Dheepan is one of those films that lures you in slowly and then quickly builds up the intensity to a resounding level. And whilst other films show these changes to much surprise, Jacques Audiard’s directing provides many dramatic moments of tension that is very believable throughout.

Telling a tale of survival, the story takes place during the final days of the Sri Lankan Civil War. We are introduced to Sivadhasan (Antonythasan Jesuthasan) who has just finished his stint as a soldier and is sent to a refugee camp. To escape the country, he is put with strangers to resemble a dead man’s family in order for them to acquire asylum and head to France. In doing so, the charade begins and he takes on the name Dheepan. The film follows how his newly found “wife” (Kalieaswari Srinivasan) and “daughter” (Claudine Vinasithamby) work together to make a fresh start in a foreign land.

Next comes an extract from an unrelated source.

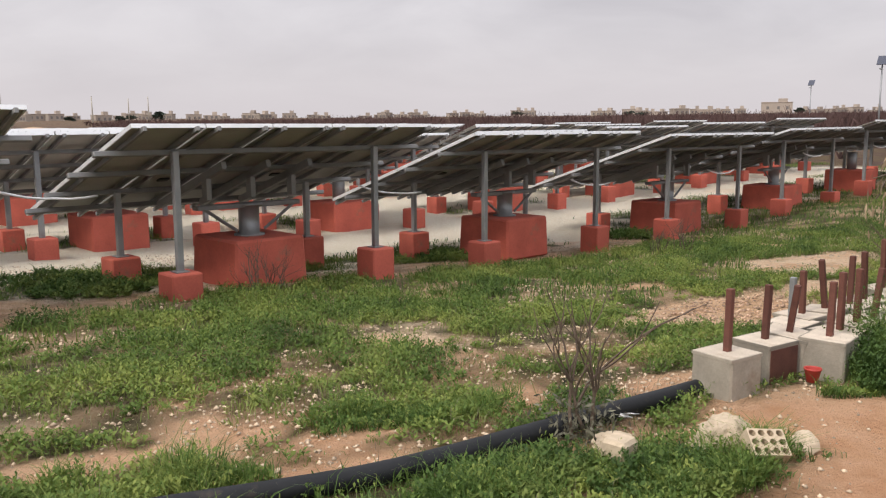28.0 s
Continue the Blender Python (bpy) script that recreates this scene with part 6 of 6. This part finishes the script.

This synopsis doesn’t do justice for how much more complex their situation gets. Not only is this a film that gives an insight into Post Traumatic Stress Disorders but it’s also a great way to explore the lives of refugees and those who are simply trying to do whatever it takes to have a better life. I also forget to add, that all while this is going on, our characters are placed in a rough housing project, which is run by drug dealers and dangerous gangs. Any one of these aspects would have been enough of a reason to make a film on. But thankfully, we’re privileged to see all three at play and in doing so, we get one hell of a dramatic film.

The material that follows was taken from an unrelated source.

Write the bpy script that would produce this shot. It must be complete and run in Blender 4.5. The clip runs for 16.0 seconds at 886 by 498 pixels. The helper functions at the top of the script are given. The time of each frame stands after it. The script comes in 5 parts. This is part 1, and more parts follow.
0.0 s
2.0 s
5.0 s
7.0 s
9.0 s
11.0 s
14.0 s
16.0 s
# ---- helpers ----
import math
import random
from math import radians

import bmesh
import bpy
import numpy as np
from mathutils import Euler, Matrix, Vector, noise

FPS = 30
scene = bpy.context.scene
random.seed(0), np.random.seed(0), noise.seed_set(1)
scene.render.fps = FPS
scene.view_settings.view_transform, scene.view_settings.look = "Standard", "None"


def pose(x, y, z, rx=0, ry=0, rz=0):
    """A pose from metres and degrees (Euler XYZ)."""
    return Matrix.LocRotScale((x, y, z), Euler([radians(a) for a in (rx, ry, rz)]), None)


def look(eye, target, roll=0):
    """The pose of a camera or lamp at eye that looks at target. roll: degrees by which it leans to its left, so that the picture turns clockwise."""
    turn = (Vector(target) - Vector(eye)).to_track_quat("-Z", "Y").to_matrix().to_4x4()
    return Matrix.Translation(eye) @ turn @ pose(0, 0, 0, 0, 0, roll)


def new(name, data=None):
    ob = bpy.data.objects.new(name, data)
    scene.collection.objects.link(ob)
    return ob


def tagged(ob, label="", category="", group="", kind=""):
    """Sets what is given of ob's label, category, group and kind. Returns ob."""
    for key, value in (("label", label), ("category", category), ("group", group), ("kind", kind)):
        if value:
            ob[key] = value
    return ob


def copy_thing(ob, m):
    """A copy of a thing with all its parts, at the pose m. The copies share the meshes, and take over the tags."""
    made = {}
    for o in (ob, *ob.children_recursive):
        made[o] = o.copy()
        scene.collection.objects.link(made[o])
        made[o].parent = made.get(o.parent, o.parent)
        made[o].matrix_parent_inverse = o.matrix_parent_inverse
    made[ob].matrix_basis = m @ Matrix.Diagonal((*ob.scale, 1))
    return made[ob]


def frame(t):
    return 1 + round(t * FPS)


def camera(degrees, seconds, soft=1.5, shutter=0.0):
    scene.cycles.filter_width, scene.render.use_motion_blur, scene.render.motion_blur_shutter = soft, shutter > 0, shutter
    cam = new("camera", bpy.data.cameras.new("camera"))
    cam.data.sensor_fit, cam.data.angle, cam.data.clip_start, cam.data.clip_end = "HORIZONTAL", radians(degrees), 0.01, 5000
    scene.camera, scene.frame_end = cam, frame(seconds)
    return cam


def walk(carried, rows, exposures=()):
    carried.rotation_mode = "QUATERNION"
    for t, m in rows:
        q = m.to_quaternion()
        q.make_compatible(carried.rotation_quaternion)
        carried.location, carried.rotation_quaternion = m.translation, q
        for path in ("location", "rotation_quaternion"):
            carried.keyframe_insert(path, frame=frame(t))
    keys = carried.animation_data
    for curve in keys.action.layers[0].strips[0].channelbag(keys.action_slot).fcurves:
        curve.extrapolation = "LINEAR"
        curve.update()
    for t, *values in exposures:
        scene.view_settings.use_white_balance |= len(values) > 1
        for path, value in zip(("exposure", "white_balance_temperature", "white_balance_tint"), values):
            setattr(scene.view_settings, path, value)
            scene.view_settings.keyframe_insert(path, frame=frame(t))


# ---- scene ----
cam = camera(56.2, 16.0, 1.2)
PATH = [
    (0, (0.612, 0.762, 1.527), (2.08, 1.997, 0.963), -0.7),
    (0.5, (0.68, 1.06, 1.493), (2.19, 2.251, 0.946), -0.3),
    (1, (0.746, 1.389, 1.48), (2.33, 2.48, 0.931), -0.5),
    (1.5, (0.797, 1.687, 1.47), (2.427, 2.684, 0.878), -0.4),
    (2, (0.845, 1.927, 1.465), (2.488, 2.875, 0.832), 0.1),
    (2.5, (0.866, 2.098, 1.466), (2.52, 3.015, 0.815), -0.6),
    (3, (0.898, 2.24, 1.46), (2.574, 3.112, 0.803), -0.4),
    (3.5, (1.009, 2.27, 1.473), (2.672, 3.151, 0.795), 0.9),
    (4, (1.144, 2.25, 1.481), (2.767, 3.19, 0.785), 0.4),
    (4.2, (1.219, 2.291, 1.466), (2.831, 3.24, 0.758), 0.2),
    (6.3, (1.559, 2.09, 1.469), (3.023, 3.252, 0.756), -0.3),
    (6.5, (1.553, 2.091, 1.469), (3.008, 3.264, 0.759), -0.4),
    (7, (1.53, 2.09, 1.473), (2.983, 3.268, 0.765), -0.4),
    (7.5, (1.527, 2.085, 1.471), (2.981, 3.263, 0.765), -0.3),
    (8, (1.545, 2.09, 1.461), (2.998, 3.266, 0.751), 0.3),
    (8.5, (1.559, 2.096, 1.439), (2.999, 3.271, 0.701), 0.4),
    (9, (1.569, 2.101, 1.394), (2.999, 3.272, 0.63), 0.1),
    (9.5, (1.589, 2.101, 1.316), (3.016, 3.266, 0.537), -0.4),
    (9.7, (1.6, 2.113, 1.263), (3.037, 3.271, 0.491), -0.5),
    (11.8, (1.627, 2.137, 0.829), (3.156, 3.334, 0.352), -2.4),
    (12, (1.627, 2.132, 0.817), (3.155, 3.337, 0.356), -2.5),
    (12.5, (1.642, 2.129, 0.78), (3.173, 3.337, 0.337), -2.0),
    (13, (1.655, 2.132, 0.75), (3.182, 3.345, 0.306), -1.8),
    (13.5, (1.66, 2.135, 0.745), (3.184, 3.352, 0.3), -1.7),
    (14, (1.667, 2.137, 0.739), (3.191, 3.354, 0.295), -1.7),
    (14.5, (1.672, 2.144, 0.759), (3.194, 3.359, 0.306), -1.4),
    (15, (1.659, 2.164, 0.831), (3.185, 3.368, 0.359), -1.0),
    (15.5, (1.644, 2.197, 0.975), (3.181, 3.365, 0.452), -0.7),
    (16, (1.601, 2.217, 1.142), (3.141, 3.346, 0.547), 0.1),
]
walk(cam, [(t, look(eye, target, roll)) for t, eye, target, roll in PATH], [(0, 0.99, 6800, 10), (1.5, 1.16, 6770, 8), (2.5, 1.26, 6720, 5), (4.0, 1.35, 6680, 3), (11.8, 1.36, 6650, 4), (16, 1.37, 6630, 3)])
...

What I love the most about this film is how genuine everything seems and how natural this family works in the situations they’re put in. It’s fascinating to know more about a Civil War that I previously had no clue about, but also to get a different outlook to the attitudes we might hold towards refugees seeking asylum. These aspects are simply exemplified in the great performances by all three leads, who really make you feel that every one of their reactions is grounded in reality.

Having said this, the reason why I haven’t given it any more than an 8 out of 10 is that a couple of specific incidents seemed a little bit, shall we say, overly ludicrous. This only occurs within the last 15 minutes and if you watch the film you might see exactly what I mean. And it isn’t a deal breaker since it does add to the feeling of intensity which I love because is it’s exciting. But at the same time, I can’t help but think that this is getting a little bit too out of hand and certain events probably wouldn’t have ended like they did in reality.

Nevertheless, everything else in the film is still very much believable as mentioned. And Dheepan is a great story that’s entirely unique and incredibly intense to watch. Which is still surprising, judging by what you think you’re getting yourself into by the half-way point of the film. Thankfully, it really does put you in a situation where you won’t be able to predict how it’s going to end and you don’t know what’s going to happen next. Ultimately, this is what every film should be doing and is why Dheepan truly deserves your watch.